Final answer:
We should expect Waves to advertise, as its coffee is likely to generate repeat purchases leading to a potential total profit of $18 million. Starbucks, expecting no repeat purchases, may not advertise to avoid losses.
Step-by-step explanation:
Given the information provided, we can analyze the expected behavior of Starbucks and Waves in the context of advertising and potential profits from their new coffee products. Waves, whose market research indicates that its coffee has staying power and will generate repeat purchases, should expect to earn substantial profits. With initial customers projected to buy one unit of the product each month for a year, Waves would expect to sell 24 million units in total. Assuming a sell price of $4 per unit and a marginal cost of $2 per unit, the total variable profit (excluding fixed costs) is $2 per unit sold. With $6 million in advertising being the only fixed cost, Waves' total variable profits would be $24 million (2 million customers times $2 times 12 months), and after subtracting the fixed cost for advertising, Waves' total profit would be $18 million ($24 million - $6 million).

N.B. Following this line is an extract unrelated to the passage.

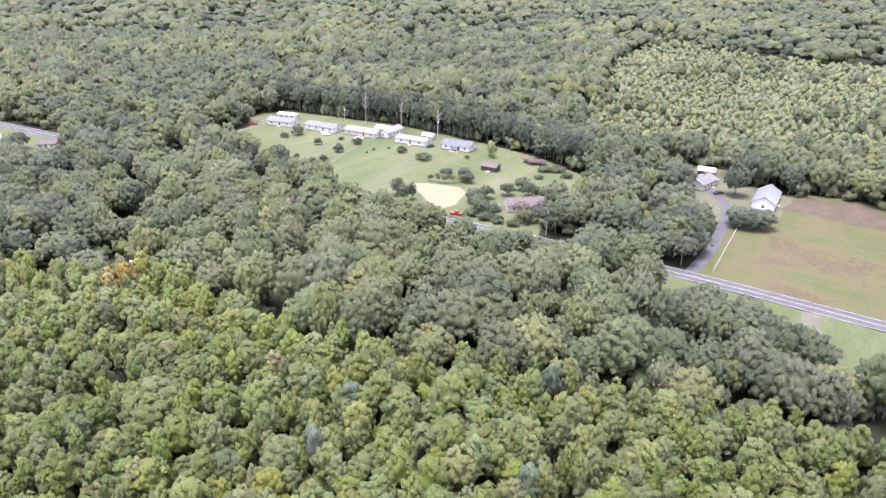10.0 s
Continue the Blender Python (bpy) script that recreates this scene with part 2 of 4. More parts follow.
slate_shingle = plain("slate_shingle", (0.105, 0.108, 0.112), 0.85, 0, 3, 0.25)
brown_shingle = plain("brown_shingle", (0.098, 0.082, 0.074), 0.85, 0, 3, 0.3)
roof_metal = plain("roof_metal", (0.30, 0.30, 0.31), 0.35, 0.4, 1, 0.1)
green_metal = plain("green_metal", (0.062, 0.112, 0.080), 0.7, 0.0, 1, 0.15)
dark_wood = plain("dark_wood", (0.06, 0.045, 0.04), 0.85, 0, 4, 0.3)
pole_wood = plain("pole_wood", (0.30, 0.26, 0.22), 0.85, 0, 4, 0.3)
pale_wood = plain("pale_wood", (0.48, 0.42, 0.33), 0.8, 0, 4, 0.2)
red_car_paint = plain("red_car_paint", (0.32, 0.045, 0.035), 0.3, 0, 1, 0.08, 0)
white_car_paint = plain("white_car_paint", (0.75, 0.75, 0.75), 0.3, 0, 1, 0.05, 0)
dark_car_paint = plain("dark_car_paint", (0.04, 0.045, 0.05), 0.3, 0, 1, 0.1, 0)
rubber = plain("rubber", (0.02, 0.02, 0.02), 0.8)
chrome = plain("chrome", (0.6, 0.6, 0.6), 0.25, 1.0, 1, 0.05, 0)
glass = plain("window_glass", (0.05, 0.06, 0.07), 0.08, 0, 1, 0.1, 0)
insulator = plain("insulator", (0.5, 0.48, 0.45), 0.3)


def water(name, colour, rough, gloss):
    m, n, l, b = material(name)
    co = n.new("ShaderNodeTexCoord").outputs["Object"]
    r = ramp(n, [(0.35, tuple(c * 0.7 for c in colour)), (0.7, colour)])
    l.new(noise_node(n, l, co, 0.08), r.inputs[0])
    l.new(r.outputs[0], b.inputs["Base Color"])
    b.inputs["Roughness"].default_value, b.inputs["IOR"].default_value = rough, 1.33
    b.inputs["Specular IOR Level"].default_value = gloss
    bp = n.new("ShaderNodeBump")
    bp.inputs["Strength"].default_value, bp.inputs["Distance"].default_value = 0.08, 0.1
    l.new(noise_node(n, l, co, 0.8, 3), bp.inputs["Height"])
    l.new(bp.outputs[0], b.inputs["Normal"])
    return m


dark_water = water("dark_water", (0.012, 0.010, 0.012), 0.05, 0.15)
# the pale base colour stands in for sky reflected on the small pond
sky_tint_water = water("sky_tint_water", (0.40, 0.43, 0.45), 0.18, 0.5)

# ---- building helpers ----


def link_mesh(name, bm, mat, parent=None, label=""):
    me = bpy.data.meshes.new(name)
    bm.to_mesh(me)
    bm.free()
    me.materials.append(mat)
    ob = new(name, me)
    if parent:
        ob.parent = parent
    if label:
        ob["label"] = label
    return ob


part = link_mesh


def thing(name, m, label, category, group="", kind=""):
    ob = new(name)
    ob.matrix_basis = m
    return tagged(ob, label, category, group, kind)


def box(bm, x0, x1, y0, y1, z0, z1, bevel=0.0):
    v = [bm.verts.new(p) for p in ((x0, y0, z0), (x1, y0, z0), (x1, y1, z0), (x0, y1, z0), (x0, y0, z1), (x1, y0, z1), (x1, y1, z1), (x0, y1, z1))]
    f = [bm.faces.new([v[k] for k in q]) for q in ((3, 2, 1, 0), (4, 5, 6, 7), (0, 1, 5, 4), (1, 2, 6, 5), (2, 3, 7, 6), (3, 0, 4, 7))]
    if bevel:
        bmesh.ops.bevel(bm, geom=list({e for q in f for e in q.edges}), offset=bevel, segments=2, affect="EDGES")
    return bm


def boxes(*dims, bevel=0.0):
    bm = bmesh.new()
    for d in dims:
        box(bm, *d, bevel=bevel)
    return bm


def tube(points, radii, sides=7):
    """A tapered limb along a line of points."""
    bm = bmesh.new()
    rings = []
    for k, (p, r) in enumerate(zip(points, radii)):
        ahead = Vector(points[min(k + 1, len(points) - 1)]) - Vector(points[max(k - 1, 0)])
        turn = ahead.to_track_quat("Z", "Y").to_matrix()
        rings.append([bm.verts.new(Vector(p) + turn @ Vector((r * math.cos(a), r * math.sin(a), 0))) for a in [math.tau * s / sides for s in range(sides)]])
    for a, b in zip(rings, rings[1:]):
        for s in range(sides):
            bm.faces.new((a[s], a[(s + 1) % sides], b[(s + 1) % sides], b[s]))
    bm.faces.new(rings[0][::-1])
    bm.faces.new(rings[-1])
    return bm


def wavy(points, step=6.0, sway=0.8, seed=0):
    """The outline through the corners given, broken up into short uneven pieces as a mown or grown edge is."""
    rnd, line = random.Random(seed), []
    for (ax, ay), (bx, by) in zip(points, points[1:] + points[:1]):
        n = max(1, int(math.dist((ax, ay), (bx, by)) / step))
        for k in range(n):
            f = k / n
            j = sway if k else 0
            line.append((ax + (bx - ax) * f + rnd.uniform(-j, j), ay + (by - ay) * f + rnd.uniform(-j, j)))
    return line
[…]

On the other hand, Starbucks expects that its customers will not make repeat purchases. Thus, Starbucks might not choose to advertise at all because the single purchase by the initial customers would not be sufficient to recover the advertising costs, leading to a loss. Therefore, based on the available information, we should expect Waves to advertise and to earn a total profit of $18 million from the new product.